_Required work_.
Reproduce the records below exactly as they appear, omitting any pictures they contain.

_The input_.
** START **

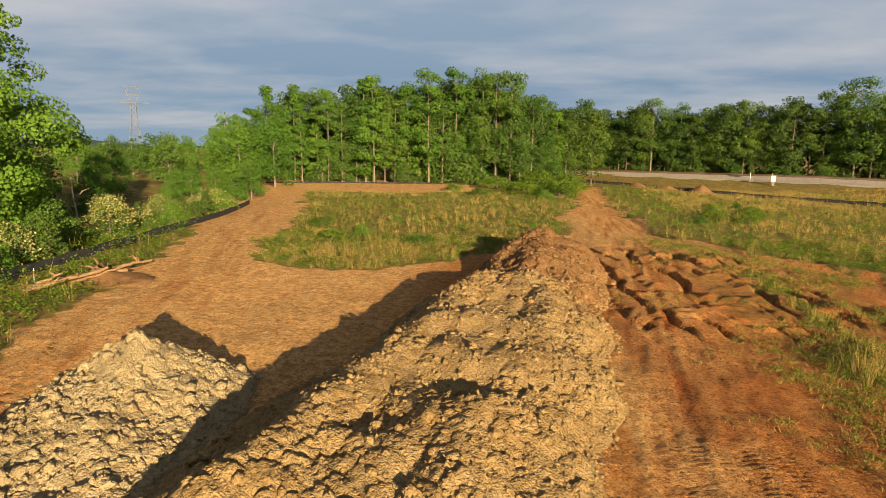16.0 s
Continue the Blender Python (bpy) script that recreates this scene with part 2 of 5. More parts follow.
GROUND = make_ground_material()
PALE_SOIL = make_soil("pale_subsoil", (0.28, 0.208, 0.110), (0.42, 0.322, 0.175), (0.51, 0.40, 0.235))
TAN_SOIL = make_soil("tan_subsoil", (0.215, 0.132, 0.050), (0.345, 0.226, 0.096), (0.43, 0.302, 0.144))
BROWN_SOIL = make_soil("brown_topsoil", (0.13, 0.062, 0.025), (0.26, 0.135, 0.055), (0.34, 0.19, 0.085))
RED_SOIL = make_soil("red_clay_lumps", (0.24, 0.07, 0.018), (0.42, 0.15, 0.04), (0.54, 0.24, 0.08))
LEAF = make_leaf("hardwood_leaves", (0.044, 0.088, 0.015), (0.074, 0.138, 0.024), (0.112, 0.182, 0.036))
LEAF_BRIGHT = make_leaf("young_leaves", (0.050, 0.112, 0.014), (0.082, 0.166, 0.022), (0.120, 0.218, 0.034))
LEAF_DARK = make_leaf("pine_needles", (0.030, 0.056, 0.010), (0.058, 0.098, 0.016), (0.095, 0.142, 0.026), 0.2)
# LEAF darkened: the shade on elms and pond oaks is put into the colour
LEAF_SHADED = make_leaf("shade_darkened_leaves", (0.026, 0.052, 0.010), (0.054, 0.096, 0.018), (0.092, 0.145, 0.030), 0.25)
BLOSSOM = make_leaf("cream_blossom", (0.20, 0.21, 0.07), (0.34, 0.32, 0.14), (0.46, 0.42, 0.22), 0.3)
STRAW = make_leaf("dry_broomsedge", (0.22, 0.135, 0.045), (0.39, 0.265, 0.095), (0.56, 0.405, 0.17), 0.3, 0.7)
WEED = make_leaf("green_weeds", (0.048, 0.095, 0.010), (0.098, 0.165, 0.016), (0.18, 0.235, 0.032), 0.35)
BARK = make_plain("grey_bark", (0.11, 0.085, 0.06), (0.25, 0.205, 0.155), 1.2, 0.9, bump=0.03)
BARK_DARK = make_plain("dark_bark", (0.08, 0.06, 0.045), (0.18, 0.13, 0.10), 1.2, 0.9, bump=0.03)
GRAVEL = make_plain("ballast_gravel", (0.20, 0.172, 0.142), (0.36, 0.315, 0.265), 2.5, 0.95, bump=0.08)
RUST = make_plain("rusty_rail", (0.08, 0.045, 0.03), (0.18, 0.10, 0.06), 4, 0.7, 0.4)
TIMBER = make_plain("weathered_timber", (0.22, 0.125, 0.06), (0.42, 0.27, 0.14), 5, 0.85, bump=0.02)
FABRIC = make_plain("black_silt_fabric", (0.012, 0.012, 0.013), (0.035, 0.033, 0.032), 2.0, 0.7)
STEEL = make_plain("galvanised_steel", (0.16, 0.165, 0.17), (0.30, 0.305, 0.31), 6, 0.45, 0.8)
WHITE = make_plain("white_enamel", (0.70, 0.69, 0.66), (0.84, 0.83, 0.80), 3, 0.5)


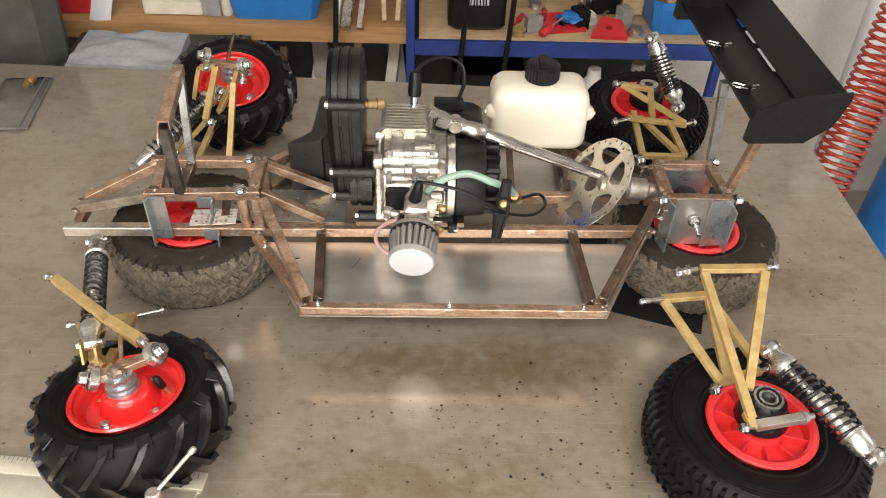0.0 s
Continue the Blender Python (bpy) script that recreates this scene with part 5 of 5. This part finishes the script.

** END **

_Final result_.
16.0 s
Continue the Blender Python (bpy) script that recreates this scene with part 2 of 5. More parts follow.
GROUND = make_ground_material()
PALE_SOIL = make_soil("pale_subsoil", (0.28, 0.208, 0.110), (0.42, 0.322, 0.175), (0.51, 0.40, 0.235))
TAN_SOIL = make_soil("tan_subsoil", (0.215, 0.132, 0.050), (0.345, 0.226, 0.096), (0.43, 0.302, 0.144))
BROWN_SOIL = make_soil("brown_topsoil", (0.13, 0.062, 0.025), (0.26, 0.135, 0.055), (0.34, 0.19, 0.085))
RED_SOIL = make_soil("red_clay_lumps", (0.24, 0.07, 0.018), (0.42, 0.15, 0.04), (0.54, 0.24, 0.08))
LEAF = make_leaf("hardwood_leaves", (0.044, 0.088, 0.015), (0.074, 0.138, 0.024), (0.112, 0.182, 0.036))
LEAF_BRIGHT = make_leaf("young_leaves", (0.050, 0.112, 0.014), (0.082, 0.166, 0.022), (0.120, 0.218, 0.034))
LEAF_DARK = make_leaf("pine_needles", (0.030, 0.056, 0.010), (0.058, 0.098, 0.016), (0.095, 0.142, 0.026), 0.2)
# LEAF darkened: the shade on elms and pond oaks is put into the colour
LEAF_SHADED = make_leaf("shade_darkened_leaves", (0.026, 0.052, 0.010), (0.054, 0.096, 0.018), (0.092, 0.145, 0.030), 0.25)
BLOSSOM = make_leaf("cream_blossom", (0.20, 0.21, 0.07), (0.34, 0.32, 0.14), (0.46, 0.42, 0.22), 0.3)
STRAW = make_leaf("dry_broomsedge", (0.22, 0.135, 0.045), (0.39, 0.265, 0.095), (0.56, 0.405, 0.17), 0.3, 0.7)
WEED = make_leaf("green_weeds", (0.048, 0.095, 0.010), (0.098, 0.165, 0.016), (0.18, 0.235, 0.032), 0.35)
BARK = make_plain("grey_bark", (0.11, 0.085, 0.06), (0.25, 0.205, 0.155), 1.2, 0.9, bump=0.03)
BARK_DARK = make_plain("dark_bark", (0.08, 0.06, 0.045), (0.18, 0.13, 0.10), 1.2, 0.9, bump=0.03)
GRAVEL = make_plain("ballast_gravel", (0.20, 0.172, 0.142), (0.36, 0.315, 0.265), 2.5, 0.95, bump=0.08)
RUST = make_plain("rusty_rail", (0.08, 0.045, 0.03), (0.18, 0.10, 0.06), 4, 0.7, 0.4)
TIMBER = make_plain("weathered_timber", (0.22, 0.125, 0.06), (0.42, 0.27, 0.14), 5, 0.85, bump=0.02)
FABRIC = make_plain("black_silt_fabric", (0.012, 0.012, 0.013), (0.035, 0.033, 0.032), 2.0, 0.7)
STEEL = make_plain("galvanised_steel", (0.16, 0.165, 0.17), (0.30, 0.305, 0.31), 6, 0.45, 0.8)
WHITE = make_plain("white_enamel", (0.70, 0.69, 0.66), (0.84, 0.83, 0.80), 3, 0.5)


0.0 s
Continue the Blender Python (bpy) script that recreates this scene with part 5 of 5. This part finishes the script.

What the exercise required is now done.